• AIM: Retype the listing that follows, exactly as written.

-.-.-

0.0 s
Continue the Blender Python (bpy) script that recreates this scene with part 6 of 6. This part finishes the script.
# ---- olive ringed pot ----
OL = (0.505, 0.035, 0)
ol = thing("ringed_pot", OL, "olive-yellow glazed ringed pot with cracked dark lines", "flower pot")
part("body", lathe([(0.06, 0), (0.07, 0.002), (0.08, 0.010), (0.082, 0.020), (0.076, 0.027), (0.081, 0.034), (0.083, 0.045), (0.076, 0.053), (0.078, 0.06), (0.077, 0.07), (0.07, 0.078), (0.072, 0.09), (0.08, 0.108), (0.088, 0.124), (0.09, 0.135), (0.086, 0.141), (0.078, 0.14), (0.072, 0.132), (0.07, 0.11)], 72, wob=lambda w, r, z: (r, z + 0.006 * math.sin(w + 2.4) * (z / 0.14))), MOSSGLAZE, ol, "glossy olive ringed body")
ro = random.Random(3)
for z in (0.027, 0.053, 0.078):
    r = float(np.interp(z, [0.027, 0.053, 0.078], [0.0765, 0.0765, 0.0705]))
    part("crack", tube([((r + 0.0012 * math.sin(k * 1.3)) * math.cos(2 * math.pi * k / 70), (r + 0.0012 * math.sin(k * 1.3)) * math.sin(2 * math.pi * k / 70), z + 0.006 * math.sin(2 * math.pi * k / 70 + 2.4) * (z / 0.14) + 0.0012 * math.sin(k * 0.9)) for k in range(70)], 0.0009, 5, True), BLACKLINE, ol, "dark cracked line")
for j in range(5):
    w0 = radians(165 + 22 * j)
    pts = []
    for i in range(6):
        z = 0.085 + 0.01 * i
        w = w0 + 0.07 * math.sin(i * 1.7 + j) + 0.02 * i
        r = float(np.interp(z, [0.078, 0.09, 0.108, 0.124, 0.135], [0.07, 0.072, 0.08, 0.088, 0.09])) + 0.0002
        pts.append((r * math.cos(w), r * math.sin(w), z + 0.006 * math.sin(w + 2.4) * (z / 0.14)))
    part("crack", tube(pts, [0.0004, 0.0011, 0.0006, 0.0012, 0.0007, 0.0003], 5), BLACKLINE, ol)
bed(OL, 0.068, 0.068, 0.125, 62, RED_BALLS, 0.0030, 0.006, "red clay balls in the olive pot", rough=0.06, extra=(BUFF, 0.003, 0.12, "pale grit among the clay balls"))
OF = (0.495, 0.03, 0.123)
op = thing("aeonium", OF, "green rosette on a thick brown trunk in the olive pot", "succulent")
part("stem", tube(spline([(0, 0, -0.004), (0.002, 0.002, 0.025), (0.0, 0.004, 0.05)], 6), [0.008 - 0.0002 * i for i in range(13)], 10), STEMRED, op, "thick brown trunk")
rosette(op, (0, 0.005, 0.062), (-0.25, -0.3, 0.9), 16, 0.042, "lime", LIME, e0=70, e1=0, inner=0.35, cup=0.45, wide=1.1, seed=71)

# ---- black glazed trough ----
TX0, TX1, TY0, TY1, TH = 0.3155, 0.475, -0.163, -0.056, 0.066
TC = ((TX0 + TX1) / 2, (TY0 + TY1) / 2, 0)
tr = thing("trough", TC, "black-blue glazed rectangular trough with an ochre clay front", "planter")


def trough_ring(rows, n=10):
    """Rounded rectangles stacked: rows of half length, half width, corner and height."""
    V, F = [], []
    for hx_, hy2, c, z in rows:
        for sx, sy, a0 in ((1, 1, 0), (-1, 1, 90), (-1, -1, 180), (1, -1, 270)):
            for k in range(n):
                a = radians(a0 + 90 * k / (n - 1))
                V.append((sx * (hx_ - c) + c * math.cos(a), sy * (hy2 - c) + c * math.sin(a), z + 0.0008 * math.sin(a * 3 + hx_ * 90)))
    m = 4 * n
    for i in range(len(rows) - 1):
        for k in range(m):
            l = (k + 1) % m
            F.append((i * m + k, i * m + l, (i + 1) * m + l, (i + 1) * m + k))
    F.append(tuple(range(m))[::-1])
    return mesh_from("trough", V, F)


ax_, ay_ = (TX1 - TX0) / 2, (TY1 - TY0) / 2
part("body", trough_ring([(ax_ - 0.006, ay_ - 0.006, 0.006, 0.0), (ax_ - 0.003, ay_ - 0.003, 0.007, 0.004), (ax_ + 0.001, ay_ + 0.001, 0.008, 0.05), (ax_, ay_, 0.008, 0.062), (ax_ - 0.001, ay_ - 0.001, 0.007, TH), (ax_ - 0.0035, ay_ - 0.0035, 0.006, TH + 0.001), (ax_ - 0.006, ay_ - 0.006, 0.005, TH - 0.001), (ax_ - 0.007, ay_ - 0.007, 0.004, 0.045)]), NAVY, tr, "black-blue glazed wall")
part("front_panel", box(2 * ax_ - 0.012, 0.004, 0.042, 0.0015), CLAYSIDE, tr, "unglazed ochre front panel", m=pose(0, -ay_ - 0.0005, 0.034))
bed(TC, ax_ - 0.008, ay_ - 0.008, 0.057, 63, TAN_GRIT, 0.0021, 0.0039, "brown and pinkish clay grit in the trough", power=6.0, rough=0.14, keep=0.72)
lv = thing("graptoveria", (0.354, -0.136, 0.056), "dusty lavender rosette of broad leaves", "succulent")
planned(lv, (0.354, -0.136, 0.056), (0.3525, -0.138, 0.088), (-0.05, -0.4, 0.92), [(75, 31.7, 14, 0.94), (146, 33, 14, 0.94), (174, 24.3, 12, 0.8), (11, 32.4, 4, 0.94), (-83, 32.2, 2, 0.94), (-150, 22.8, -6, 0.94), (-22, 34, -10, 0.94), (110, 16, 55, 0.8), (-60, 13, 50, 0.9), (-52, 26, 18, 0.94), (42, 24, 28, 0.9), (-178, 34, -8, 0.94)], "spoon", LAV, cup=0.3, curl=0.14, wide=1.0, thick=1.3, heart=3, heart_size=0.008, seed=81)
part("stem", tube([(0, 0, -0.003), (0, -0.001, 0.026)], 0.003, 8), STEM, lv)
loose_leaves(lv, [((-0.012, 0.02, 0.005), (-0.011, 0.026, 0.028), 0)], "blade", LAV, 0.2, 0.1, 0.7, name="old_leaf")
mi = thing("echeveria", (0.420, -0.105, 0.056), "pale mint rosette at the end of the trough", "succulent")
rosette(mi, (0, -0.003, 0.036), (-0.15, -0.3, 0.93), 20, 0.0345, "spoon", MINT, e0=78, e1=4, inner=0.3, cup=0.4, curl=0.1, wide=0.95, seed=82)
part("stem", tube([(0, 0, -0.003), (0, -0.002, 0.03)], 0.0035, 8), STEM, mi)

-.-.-

• WRITTEN REPLY:
0.0 s
Continue the Blender Python (bpy) script that recreates this scene with part 6 of 6. This part finishes the script.
# ---- olive ringed pot ----
OL = (0.505, 0.035, 0)
ol = thing("ringed_pot", OL, "olive-yellow glazed ringed pot with cracked dark lines", "flower pot")
part("body", lathe([(0.06, 0), (0.07, 0.002), (0.08, 0.010), (0.082, 0.020), (0.076, 0.027), (0.081, 0.034), (0.083, 0.045), (0.076, 0.053), (0.078, 0.06), (0.077, 0.07), (0.07, 0.078), (0.072, 0.09), (0.08, 0.108), (0.088, 0.124), (0.09, 0.135), (0.086, 0.141), (0.078, 0.14), (0.072, 0.132), (0.07, 0.11)], 72, wob=lambda w, r, z: (r, z + 0.006 * math.sin(w + 2.4) * (z / 0.14))), MOSSGLAZE, ol, "glossy olive ringed body")
ro = random.Random(3)
for z in (0.027, 0.053, 0.078):
    r = float(np.interp(z, [0.027, 0.053, 0.078], [0.0765, 0.0765, 0.0705]))
    part("crack", tube([((r + 0.0012 * math.sin(k * 1.3)) * math.cos(2 * math.pi * k / 70), (r + 0.0012 * math.sin(k * 1.3)) * math.sin(2 * math.pi * k / 70), z + 0.006 * math.sin(2 * math.pi * k / 70 + 2.4) * (z / 0.14) + 0.0012 * math.sin(k * 0.9)) for k in range(70)], 0.0009, 5, True), BLACKLINE, ol, "dark cracked line")
for j in range(5):
    w0 = radians(165 + 22 * j)
    pts = []
    for i in range(6):
        z = 0.085 + 0.01 * i
        w = w0 + 0.07 * math.sin(i * 1.7 + j) + 0.02 * i
        r = float(np.interp(z, [0.078, 0.09, 0.108, 0.124, 0.135], [0.07, 0.072, 0.08, 0.088, 0.09])) + 0.0002
        pts.append((r * math.cos(w), r * math.sin(w), z + 0.006 * math.sin(w + 2.4) * (z / 0.14)))
    part("crack", tube(pts, [0.0004, 0.0011, 0.0006, 0.0012, 0.0007, 0.0003], 5), BLACKLINE, ol)
bed(OL, 0.068, 0.068, 0.125, 62, RED_BALLS, 0.0030, 0.006, "red clay balls in the olive pot", rough=0.06, extra=(BUFF, 0.003, 0.12, "pale grit among the clay balls"))
OF = (0.495, 0.03, 0.123)
op = thing("aeonium", OF, "green rosette on a thick brown trunk in the olive pot", "succulent")
part("stem", tube(spline([(0, 0, -0.004), (0.002, 0.002, 0.025), (0.0, 0.004, 0.05)], 6), [0.008 - 0.0002 * i for i in range(13)], 10), STEMRED, op, "thick brown trunk")
rosette(op, (0, 0.005, 0.062), (-0.25, -0.3, 0.9), 16, 0.042, "lime", LIME, e0=70, e1=0, inner=0.35, cup=0.45, wide=1.1, seed=71)

# ---- black glazed trough ----
TX0, TX1, TY0, TY1, TH = 0.3155, 0.475, -0.163, -0.056, 0.066
TC = ((TX0 + TX1) / 2, (TY0 + TY1) / 2, 0)
tr = thing("trough", TC, "black-blue glazed rectangular trough with an ochre clay front", "planter")


def trough_ring(rows, n=10):
    """Rounded rectangles stacked: rows of half length, half width, corner and height."""
    V, F = [], []
    for hx_, hy2, c, z in rows:
        for sx, sy, a0 in ((1, 1, 0), (-1, 1, 90), (-1, -1, 180), (1, -1, 270)):
            for k in range(n):
                a = radians(a0 + 90 * k / (n - 1))
                V.append((sx * (hx_ - c) + c * math.cos(a), sy * (hy2 - c) + c * math.sin(a), z + 0.0008 * math.sin(a * 3 + hx_ * 90)))
    m = 4 * n
    for i in range(len(rows) - 1):
        for k in range(m):
            l = (k + 1) % m
            F.append((i * m + k, i * m + l, (i + 1) * m + l, (i + 1) * m + k))
    F.append(tuple(range(m))[::-1])
    return mesh_from("trough", V, F)


ax_, ay_ = (TX1 - TX0) / 2, (TY1 - TY0) / 2
part("body", trough_ring([(ax_ - 0.006, ay_ - 0.006, 0.006, 0.0), (ax_ - 0.003, ay_ - 0.003, 0.007, 0.004), (ax_ + 0.001, ay_ + 0.001, 0.008, 0.05), (ax_, ay_, 0.008, 0.062), (ax_ - 0.001, ay_ - 0.001, 0.007, TH), (ax_ - 0.0035, ay_ - 0.0035, 0.006, TH + 0.001), (ax_ - 0.006, ay_ - 0.006, 0.005, TH - 0.001), (ax_ - 0.007, ay_ - 0.007, 0.004, 0.045)]), NAVY, tr, "black-blue glazed wall")
part("front_panel", box(2 * ax_ - 0.012, 0.004, 0.042, 0.0015), CLAYSIDE, tr, "unglazed ochre front panel", m=pose(0, -ay_ - 0.0005, 0.034))
bed(TC, ax_ - 0.008, ay_ - 0.008, 0.057, 63, TAN_GRIT, 0.0021, 0.0039, "brown and pinkish clay grit in the trough", power=6.0, rough=0.14, keep=0.72)
lv = thing("graptoveria", (0.354, -0.136, 0.056), "dusty lavender rosette of broad leaves", "succulent")
planned(lv, (0.354, -0.136, 0.056), (0.3525, -0.138, 0.088), (-0.05, -0.4, 0.92), [(75, 31.7, 14, 0.94), (146, 33, 14, 0.94), (174, 24.3, 12, 0.8), (11, 32.4, 4, 0.94), (-83, 32.2, 2, 0.94), (-150, 22.8, -6, 0.94), (-22, 34, -10, 0.94), (110, 16, 55, 0.8), (-60, 13, 50, 0.9), (-52, 26, 18, 0.94), (42, 24, 28, 0.9), (-178, 34, -8, 0.94)], "spoon", LAV, cup=0.3, curl=0.14, wide=1.0, thick=1.3, heart=3, heart_size=0.008, seed=81)
part("stem", tube([(0, 0, -0.003), (0, -0.001, 0.026)], 0.003, 8), STEM, lv)
loose_leaves(lv, [((-0.012, 0.02, 0.005), (-0.011, 0.026, 0.028), 0)], "blade", LAV, 0.2, 0.1, 0.7, name="old_leaf")
mi = thing("echeveria", (0.420, -0.105, 0.056), "pale mint rosette at the end of the trough", "succulent")
rosette(mi, (0, -0.003, 0.036), (-0.15, -0.3, 0.93), 20, 0.0345, "spoon", MINT, e0=78, e1=4, inner=0.3, cup=0.4, curl=0.1, wide=0.95, seed=82)
part("stem", tube([(0, 0, -0.003), (0, -0.002, 0.03)], 0.0035, 8), STEM, mi)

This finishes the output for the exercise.